Making a Difference

As I sit here mentally preparing myself for the teaching certification exam I'm taking tomorrow morning, I find myself wondering if I have made a difference in any of my students' lives.  It might not be easy to see how I managed to make that connection; sometimes I make sort of weird connections that I have to explain to other people for it to make sense to them.

Do you see this, this stone?


It's a healing stone.  I've written about it once before on here.  Last semester when I was with my fourth graders, we made healing stones to relate back to the book the kids were reading.  The main character in the book was being bullied, so the activity that the kids did was to pretend that they were Danny (the main character) and make a healing stone with the word that he would write on it.  They had to think about Danny and what he was like, and what they thought he would need.  I got answers like "brave," "fearless," "strong," and other words similar to that.  About halfway through the activity, one of the students asked "I know we're doing this for Danny, but it works for me too.  Can it be for me too?"  Of course you can!

I got to wondering, because I know that when I take the Academic Literacy Skills Test tomorrow morning I will have my Fearless stone in my pocket to remind me to be fearless and not nervous about the test, if making the healing stones made any sort of impact on my nine year olds' lives.  Did that in-class activity matter to any of them?  Or was it just that, just an in-class activity?
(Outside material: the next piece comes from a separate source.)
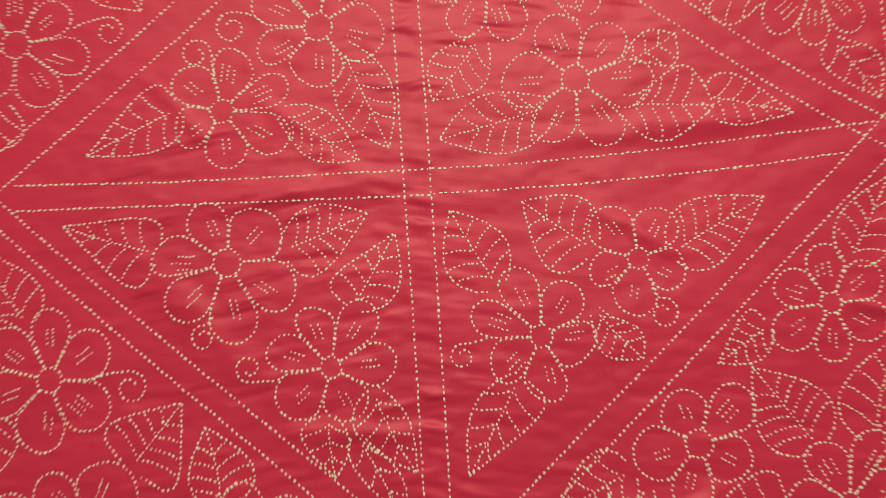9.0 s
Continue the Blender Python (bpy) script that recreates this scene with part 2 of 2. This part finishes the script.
def cloth_height(x, y):
    """Height of the cloth over the bed, metres."""
    x, y = np.asarray(x, float), np.asarray(y, float)
    calm = np.clip(0.45 + 0.8 * cloudy(x * 6, y * 7, 6), 0.05, 1.1)
    fold = cloudy(x * 34 + 14 * y, y * 135 + 26 * x * np.sign(x), 4)
    crimp = cloudy(x * 46 - 12 * y, y * 210, 5)
    h = 0.0010 * cloudy(x * 8, y * 13, 3) + 0.0006 * cloudy(x * 15 + 3 * y, y * 34 - 9 * x, 8) + 0.0003 * cloudy(x * 42 + 11 * y, y * 62 - 17 * x, 10)
    h = h + calm * (0.0011 * fold ** 3 + 0.00035 * crimp * np.abs(crimp)) + 0.0002 * cloudy(x * 75 - 30 * y, y * 120 + 35 * x, 15) + 0.00015 * cloudy(x * 110, y * 190, 7)
    # puckers pulled up across the two upright seams and, less, beside them
    for c, wide, high, seed in ((-0.0085, 0.010, 0.0012, 11), (0.013, 0.012, 0.0006, 12), (-0.030, 0.012, 0.0006, 13)):
        h = h + high * np.exp(-(((x - c) / wide) ** 2)) * cloudy(x * 34, y * 190 + 40 * x, seed) * (0.65 + 0.5 * cloudy(x * 0, y * 14, seed + 5))
    for s in (-0.3, 0.285):
        h = h + 0.0009 * np.exp(-(((x - s) / 0.02) ** 2)) * cloudy(x * 20, y * 90, 14)
    h = h + ridge(x, y, -0.20, -0.012, 0.0, -0.002, 0.008, 0.0022) + ridge(x, y, 0.05, 0.012, 0.27, 0.022, 0.009, 0.0026)
    h = h + ridge(x, y, 0.09, -0.025, 0.16, -0.07, 0.006, 0.0016) + ridge(x, y, 0.245, -0.097, 0.315, -0.124, 0.0045, 0.0032)
    h = h + ridge(x, y, -0.185, 0.08, -0.13, 0.02, 0.006, 0.0007) + ridge(x, y, -0.115, 0.06, -0.06, 0.02, 0.005, 0.0008)
    h = h + ridge(x, y, -0.21, -0.02, -0.10, -0.14, 0.010, 0.0014) + ridge(x, y, -0.11, -0.155, 0.0, -0.165, 0.007, 0.0022)
    h = h + ridge(x, y, 0.08, -0.21, 0.20, -0.255, 0.009, 0.0038) + ridge(x, y, 0.11, -0.240, 0.165, -0.205, 0.006, 0.0027)
    h = h + ridge(x, y, -0.05, 0.19, 0.0, 0.175, 0.005, 0.0018) + ridge(x, y, 0.12, 0.165, 0.22, 0.158, 0.007, 0.0026)
    return np.maximum(h, -0.0042)


def warp(u, v):
    """Hand-cut edges: the cloth's outline from even coordinates 0..1."""
    x = EDGE_L + (EDGE_R - EDGE_L) * u
    y = EDGE_B + (EDGE_T - EDGE_B) * v
    x = x + 0.0007 * cloudy(u * 0 + (u > 0.5), v * 7, 21) * np.abs(2 * u - 1) ** 8 + 0.0004 * cloudy(u * 0, v * 60, 22) * np.abs(2 * u - 1) ** 30
    y = y + 0.0014 * cloudy(u * 6, v * 0 + (v > 0.5), 23) * np.abs(2 * v - 1) ** 8 - 0.003 * np.exp(-((u / 0.25) ** 2)) * (1 - v) ** 6
    return x, y


def fabric():
    nu, nv = 620, 540
    u, v = np.meshgrid(np.linspace(0, 1, nu), np.linspace(0, 1, nv))
    x, y = warp(u, v)
    z = cloth_height(x, y)
    # rolled hem: a doubled, rounded rim
    rim = np.minimum(np.minimum(u, 1 - u) * (EDGE_R - EDGE_L), np.minimum(v, 1 - v) * (EDGE_T - EDGE_B))
    z = z + 0.0007 * np.exp(-(((rim - 0.003) / 0.003) ** 2))
    top = np.stack([x, y, z], -1).reshape(-1, 3)
    idx = np.arange(nu * nv).reshape(nv, nu)
    faces = np.stack([idx[:-1, :-1], idx[:-1, 1:], idx[1:, 1:], idx[1:, :-1]], -1).reshape(-1, 4).tolist()
    loop = np.concatenate([idx[0, :], idx[1:, -1], idx[-1, -2::-1], idx[-2:0:-1, 0]])
    n, base = len(loop), len(top)
    low = top[loop].copy()
    low[:, 2] = sheet_height(low[:, 0], low[:, 1]) + 0.0003
    mid = top[loop].copy()
    out = np.sign(mid[:, :2] - [(EDGE_L + EDGE_R) / 2, (EDGE_B + EDGE_T) / 2])
    mid[:, 2] = (mid[:, 2] + low[:, 2]) / 2
    mid[:, :2] += 0.0004 * out
    for k in range(n):
        k2 = (k + 1) % n
        a, b = int(loop[k]), int(loop[k2])
        faces.append((b, a, base + k, base + k2))
        faces.append((base + k2, base + k, base + n + k, base + n + k2))
    verts = np.concatenate([top, mid, low]).tolist()
    return mesh_object("fabric", verts, faces, CRIMSON, cloth)


fabric()

# ---- stitches ----
DICE = np.random.RandomState(3)
RINGS = ((-1.0, 0.3), (-0.72, 0.85), (0.0, 1.0), (0.72, 0.85), (1.0, 0.3))


def thread(line, pitch=3.25, thick=0.66, fill=0.6, lift=0.0):
    """One running thread along a polyline in millimetres: it bulges over the cloth, dives under it and comes up again."""
    p = np.asarray(line, float)
    run = np.concatenate([[0], np.cumsum(np.hypot(*np.diff(p, axis=0).T))])
    n = max(1, round(run[-1] / pitch))
    s = (np.arange(n) + 0.5) * run[-1] / n + DICE.uniform(-0.13, 0.13, n) * pitch
    at = lambda d: np.stack([np.interp(d, run, p[:, 0]), np.interp(d, run, p[:, 1])], 1)  # noqa: E731
    way = at(np.minimum(s + 1, run[-1])) - at(np.maximum(s - 1, 0))
    way = way / (np.hypot(*way.T)[:, None] + 1e-9)
    half = 0.5 * pitch * fill * DICE.uniform(0.7, 1.2, n) * np.where(DICE.rand(n) < 0.15, 0.6, 1)
    wide = thick * DICE.uniform(0.78, 1.18, n) * np.where(DICE.rand(n) < 0.06, 1.3, 1)
    skew = DICE.normal(0, 0.1, n)[:, None]
    way = way + skew * np.stack([-way[:, 1], way[:, 0]], 1)
    nrm = np.stack([-way[:, 1], way[:, 0]], 1)
    mid = at(s) + DICE.normal(0, 0.16, n)[:, None] * nrm
    u, r = np.array(RINGS).T
    c = mid[:, None] + way[:, None] * (half[:, None] * u)[..., None]
    z = 1000 * cloth_height(c[..., 0] / 1000, c[..., 1] / 1000) + np.array([-0.4, 0.12, 0.22, 0.12, -0.4]) + lift
    a = np.arange(6) * math.pi / 3
    rad = wide[:, None] * r
    xy = c[:, :, None] + nrm[:, None, None] * (rad[..., None] * np.cos(a))[..., None]
    zz = z[..., None] + 0.42 * rad[..., None] * np.sin(a)
    verts = np.concatenate([xy, zz[..., None]], -1).reshape(-1, 3) / 1000
    faces = [(k * 6 + q, k * 6 + (q + 1) % 6, k * 6 + 6 + (q + 1) % 6, k * 6 + 6 + q) for k in range(5 * n - 1) for q in range(6)]
    faces += [tuple(range(5, -1, -1)), tuple(30 * n - 6 + q for q in range(6))]
    return verts.tolist(), faces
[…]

I haven't had that much classroom experience.  I've been in the classroom with first graders two semesters ago and with my fourth graders last semester.  In high school, I helped out in a kindergarten class during my study hall.  In fifth grade, my class had reading buddies in one of the kindergarten classes.

With the first graders I was with, there was one little girl I worked one-on-one with during reading.  Did I make an impact on her life?  Did I help her?  Will she remember me in the future?  I worked with two kids during math.  Have they already forgotten?  There was one little girl who reminded me SO MUCH of my past self.  One little girl who I saw myself in when I looked at her.  And she was the biggest little teacher's pet to me.  Did I make a difference in her life?
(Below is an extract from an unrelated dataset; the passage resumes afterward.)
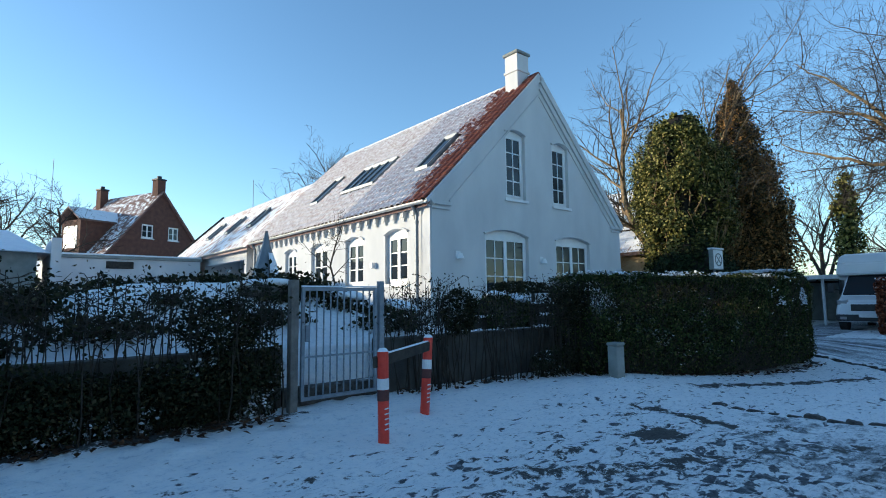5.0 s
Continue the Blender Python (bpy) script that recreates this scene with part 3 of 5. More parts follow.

And what about the kindergartners whose class I helped out in?  I was in tenth grade when I spent my study hall down in the kindergarten.  Those kindergartners are in seventh grade now, eighth grade this fall.  I remember how it was the best feeling in the world to see their little smiling faces and know that they WANTED me to be there.  They LIKED that I was there.  They liked getting to show me their work and things they had brought in from home.  They liked pulling me aside as they were supposed to be cleaning up from snack so they could show me which book on the shelf was their current favorite.  But did I make a difference in any of their lives?  In the grand scheme of things, did it really matter that I was there?

But I realize, as I wonder about the differences I may - or may not - have made, that it shouldn't really matter to me if I've made a difference in their lives.  Because whether or not I made a difference, they certainly did.  All of those students, they have shaped who I am as a person.  They have, unknowingly, made me ever more certain that this, teaching, is what I want to do with the rest of my life.  I suppose you can't really ever know if you've made a difference.  You can hope that you can, though.

I've been reading Chicken Soup for the Teacher's Soul and so many teachers have made such great impacts on their students' lives.  And I think it's true - kids spend so much time with their teachers while they're growing up.  Teachers have so much influence on who a child becomes.  Me?  I think that part of the reason I want to be a teacher comes from the fact that I had such great teachers while I was growing up.  I had teachers who cared.  I had teachers who wanted to see their students succeed; it always felt like it genuinely mattered to some teachers that they see their students succeed.  I don't know if any of my past teachers read this (probably not), but if any of you do, thank you for everything you've done.  Thank you for being you.  Especially Mr. Rowe in third grade and Ms. Duksa in fifth.